All configuration is via environment variables prefixed with `EPSTEIN_`. No credentials are ever stored in code or config files.

| Variable | Required | Purpose |
|----------|----------|---------|
| `EPSTEIN_NEON_DATABASE_URL` | For DB export/search | Neon Postgres connection string |
| `EPSTEIN_OPENSANCTIONS_API_KEY` | For sanctions check | OpenSanctions API key (free for non-commercial) |
| `EPSTEIN_AUDITOR_ANTHROPIC_API_KEY` | For person audit | Claude API key (fact-checking) |
| `EPSTEIN_AUDITOR_VOYAGE_API_KEY` | Optional | Voyage AI (semantic search in auditor) |
| `EPSTEIN_AUDITOR_COHERE_API_KEY` | Optional | Cohere (reranking in auditor) |

## Export Formats

| Format | Use Case | Command |
|--------|----------|---------|
| **Neon Postgres** | Production website, semantic search | `export-neon` |
| **JSON** | Static site generation, API consumption | `export json` |
| **CSV** | Research, spreadsheet analysis | `export csv` |
| **SQLite** | Local querying, offline research | `export sqlite` |

## Data Sources

All source data comes from publicly released government records and court documents:

| Source | URL | Content |
|--------|-----|---------|
| DOJ EFTA Library | https://www.justice.gov/epstein | 12 datasets, 2M+ files |
| FBI Vault | https://vault.fbi.gov/jeffrey-epstein | FBI records |
| CourtListener | https://www.courtlistener.com/docket/4355835/giuffre-v-maxwell/ | Court filings |
| House Oversight | https://oversight.house.gov | Congressional releases |
| DocumentCloud | https://www.documentcloud.org | Searchable court docs |
| Archive.org | https://archive.org/details/epstein-flight-logs-unredacted_202304 | Flight logs, mirrors |
| Kaggle | Various | Community-compiled datasets |

See [docs/DATA_SOURCES.md](docs/DATA_SOURCES.md) for the complete list.

## Documentation

| Document | Description |
|---|---|
| [CONTRIBUTING.md](CONTRIBUTING.md) | How to contribute (setup, workflow, standards) |
| [CODE_OF_CONDUCT.md](CODE_OF_CONDUCT.md) | Community standards and expectations |
| [SECURITY.md](SECURITY.md) | Security policy and data handling guidelines |
| [docs/ARCHITECTURE.md](docs/ARCHITECTURE.md) | System architecture and design decisions |
| [docs/DATA_SOURCES.md](docs/DATA_SOURCES.md) | All known public data sources |
| [docs/PROCESSORS.md](docs/PROCESSORS.md) | Processor reference (OCR, NER, dedup, etc.) |
| [docs/production-readiness.md](docs/production-readiness.md) | Release checks, CI contract, and ship checklist |
| [docs/SITE_SYNC.md](docs/SITE_SYNC.md) | Syncing processed data to epsteinexposed.com |
| [docs/SEA_DOUGHNUT.md](docs/SEA_DOUGHNUT.md) | Sea_Doughnut research data integration |

## Contributing

We welcome contributions! See [CONTRIBUTING.md](CONTRIBUTING.md) for the full guide.
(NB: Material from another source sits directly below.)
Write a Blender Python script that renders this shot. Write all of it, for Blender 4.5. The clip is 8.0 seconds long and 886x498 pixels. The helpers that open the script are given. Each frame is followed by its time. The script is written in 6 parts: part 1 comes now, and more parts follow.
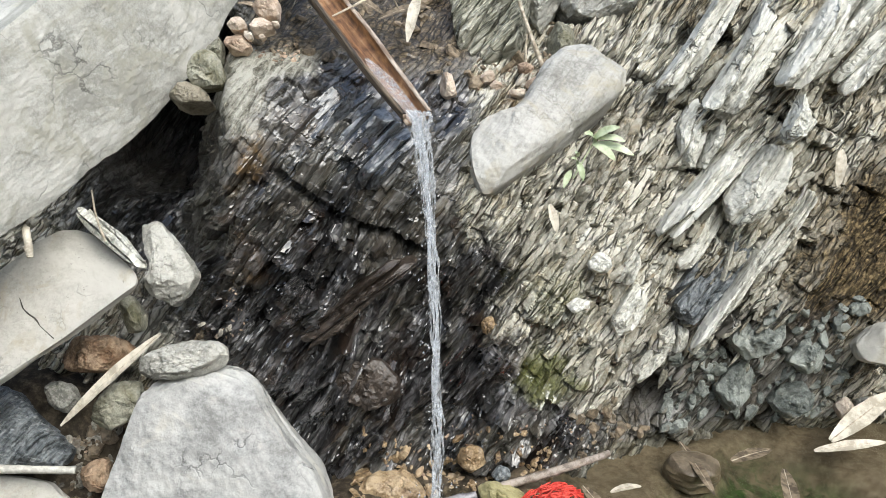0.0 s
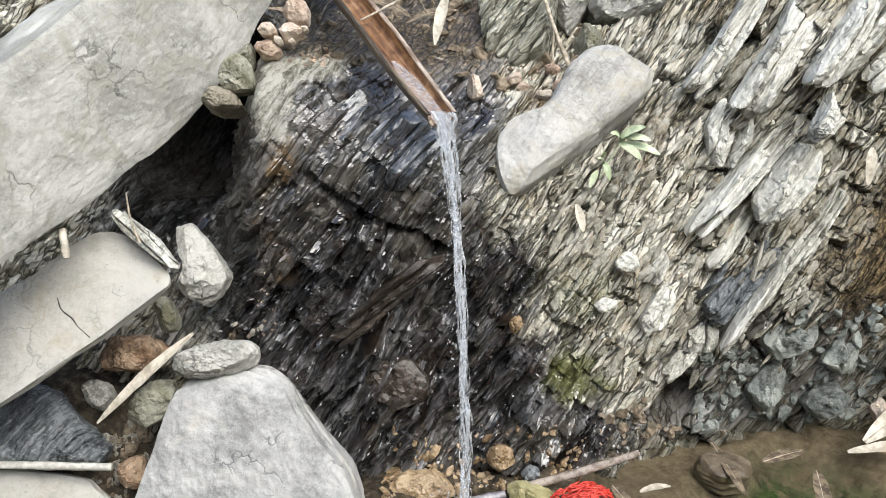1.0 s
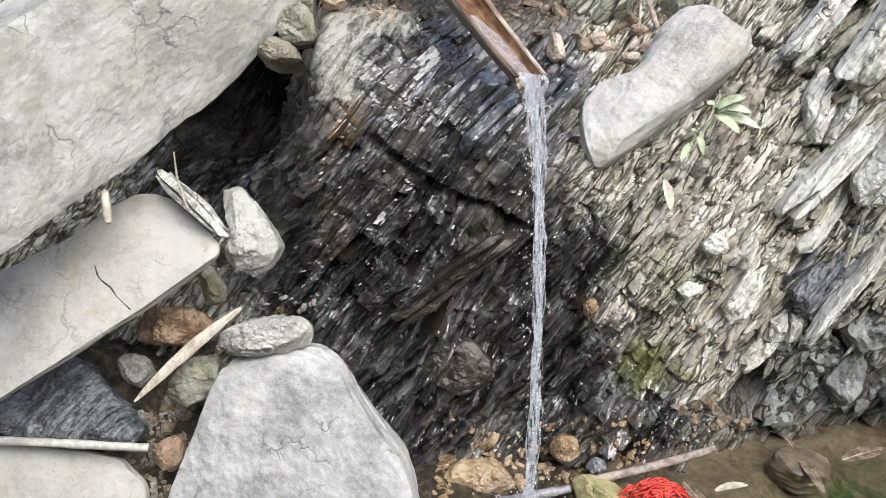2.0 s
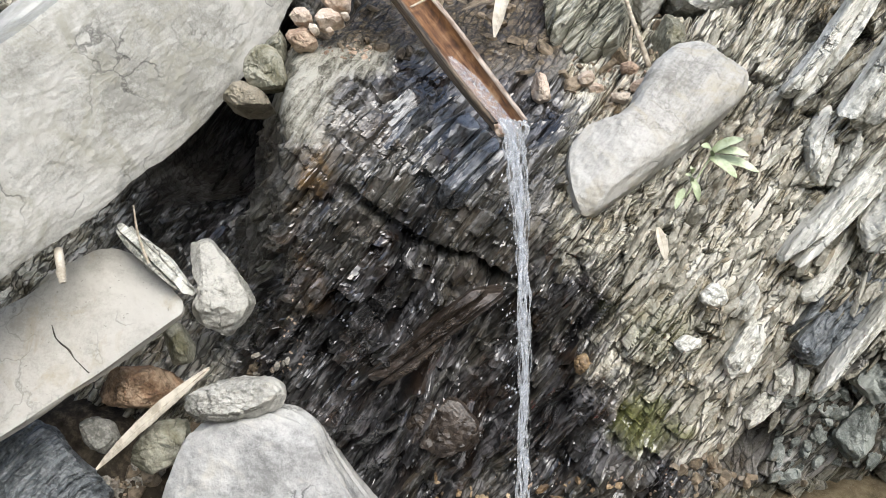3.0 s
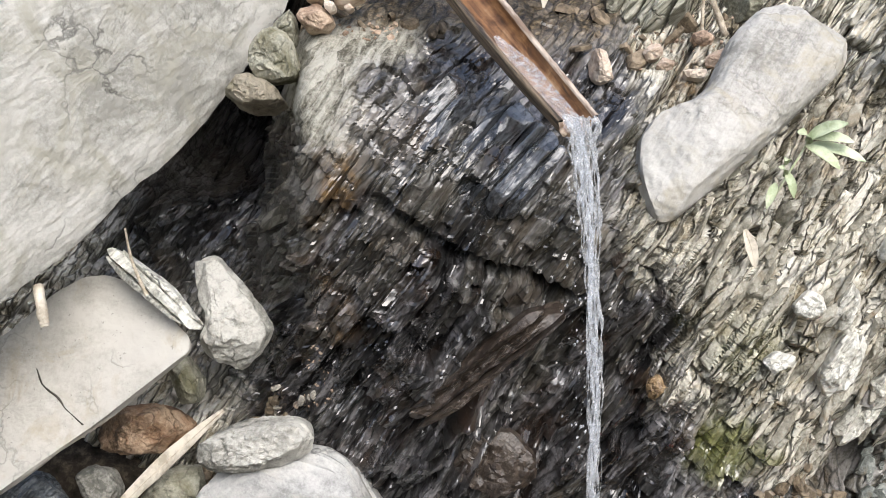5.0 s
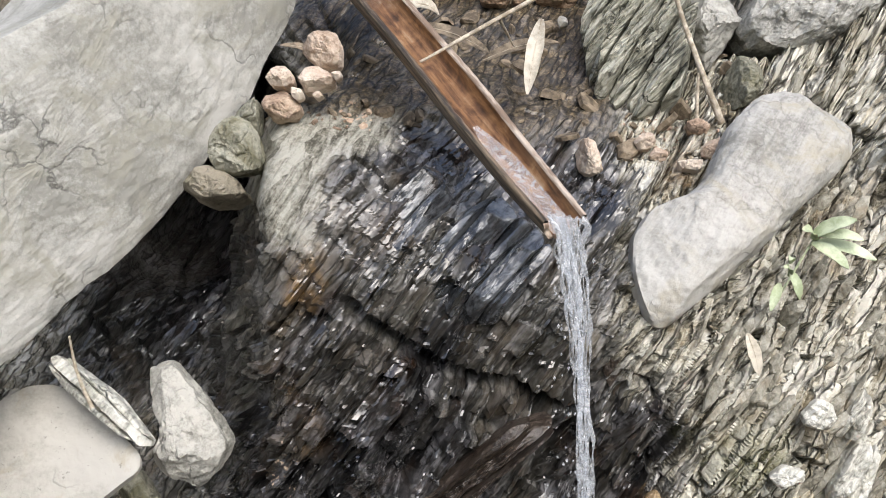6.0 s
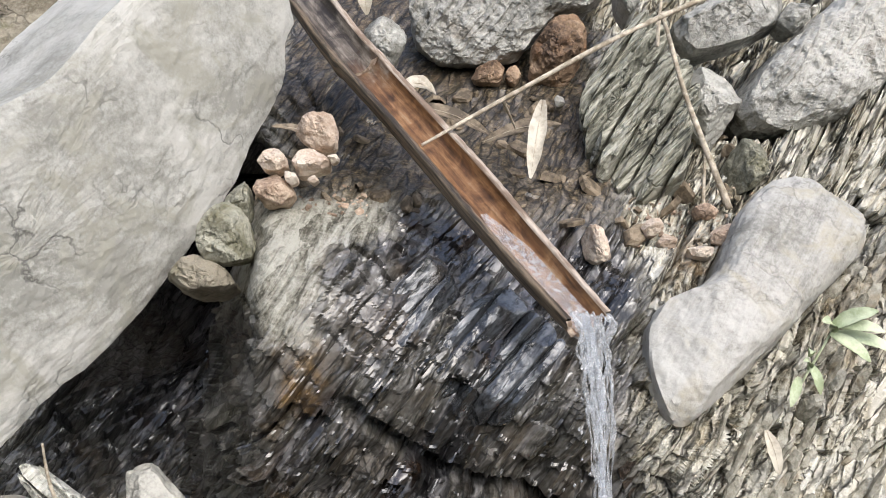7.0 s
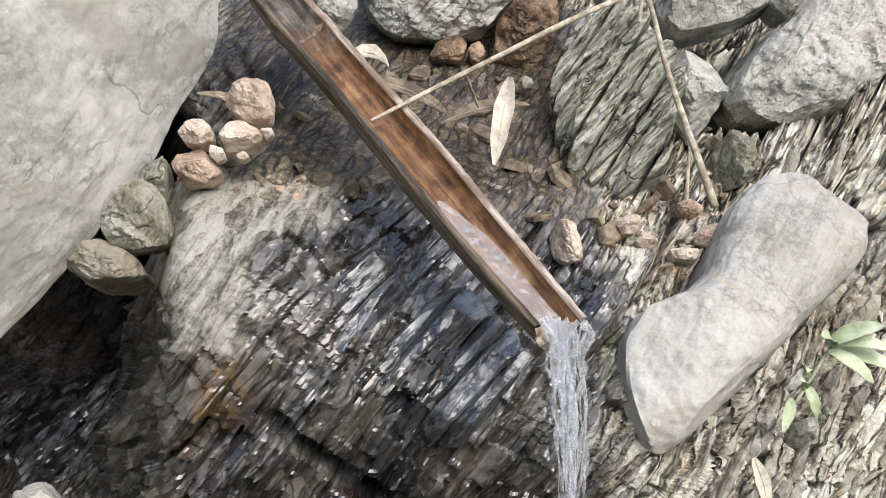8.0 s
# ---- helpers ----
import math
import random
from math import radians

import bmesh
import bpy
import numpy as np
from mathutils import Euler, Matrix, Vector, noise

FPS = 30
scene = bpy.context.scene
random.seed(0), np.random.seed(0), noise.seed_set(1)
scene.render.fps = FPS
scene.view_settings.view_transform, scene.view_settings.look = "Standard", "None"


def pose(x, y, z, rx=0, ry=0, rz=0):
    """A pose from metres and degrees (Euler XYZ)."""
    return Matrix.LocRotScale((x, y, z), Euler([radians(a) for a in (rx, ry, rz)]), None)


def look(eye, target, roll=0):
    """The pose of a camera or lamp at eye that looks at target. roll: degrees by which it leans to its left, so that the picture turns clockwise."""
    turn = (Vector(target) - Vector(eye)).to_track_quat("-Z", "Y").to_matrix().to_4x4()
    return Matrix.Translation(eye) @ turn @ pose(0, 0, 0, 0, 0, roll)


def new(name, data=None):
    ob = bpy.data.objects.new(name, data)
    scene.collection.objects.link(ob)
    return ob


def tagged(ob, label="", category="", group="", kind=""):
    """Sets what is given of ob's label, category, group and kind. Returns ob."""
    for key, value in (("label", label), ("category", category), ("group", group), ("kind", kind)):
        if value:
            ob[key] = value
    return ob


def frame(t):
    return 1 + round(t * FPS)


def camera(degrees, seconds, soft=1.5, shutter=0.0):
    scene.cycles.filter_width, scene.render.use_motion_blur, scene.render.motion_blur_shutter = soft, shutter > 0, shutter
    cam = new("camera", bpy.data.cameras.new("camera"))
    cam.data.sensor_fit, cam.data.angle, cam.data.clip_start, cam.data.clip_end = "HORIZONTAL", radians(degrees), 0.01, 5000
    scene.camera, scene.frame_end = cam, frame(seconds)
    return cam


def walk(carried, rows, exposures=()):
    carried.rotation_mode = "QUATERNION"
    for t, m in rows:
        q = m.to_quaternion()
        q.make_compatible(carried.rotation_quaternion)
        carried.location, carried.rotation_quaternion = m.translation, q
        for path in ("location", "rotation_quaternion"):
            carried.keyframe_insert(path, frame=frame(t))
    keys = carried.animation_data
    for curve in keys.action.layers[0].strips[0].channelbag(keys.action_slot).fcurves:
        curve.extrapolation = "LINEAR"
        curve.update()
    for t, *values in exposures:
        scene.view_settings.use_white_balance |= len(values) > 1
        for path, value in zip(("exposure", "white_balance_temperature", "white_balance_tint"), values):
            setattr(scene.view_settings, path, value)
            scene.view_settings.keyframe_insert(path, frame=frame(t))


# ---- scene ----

**No coding required:** Report data quality issues, suggest new data sources, review processed data.

**Code contributions:** Add downloaders, improve extraction accuracy, add export formats, fix bugs.

## Related Projects

- [epsteinexposed.com](https://epsteinexposed.com) -- The live website powered by this pipeline
- [rodrigopolo/epstein-doj-library-sha256](https://github.com/rodrigopolo/epstein-doj-library-sha256) -- SHA-256 integrity hashes for DOJ files
- [Epstein-Files](https://github.com/WikiLeaksLookup/Epstein-Files) -- DOJ file mirrors
- [Epstein-doc-explorer](https://github.com/nicholasgasior/Epstein-doc-explorer) -- Email graph explorer
- [Epstein-research-data](https://github.com/rhowardstone/Epstein-research-data) -- Community research dataset

## License

MIT License. See [LICENSE](LICENSE).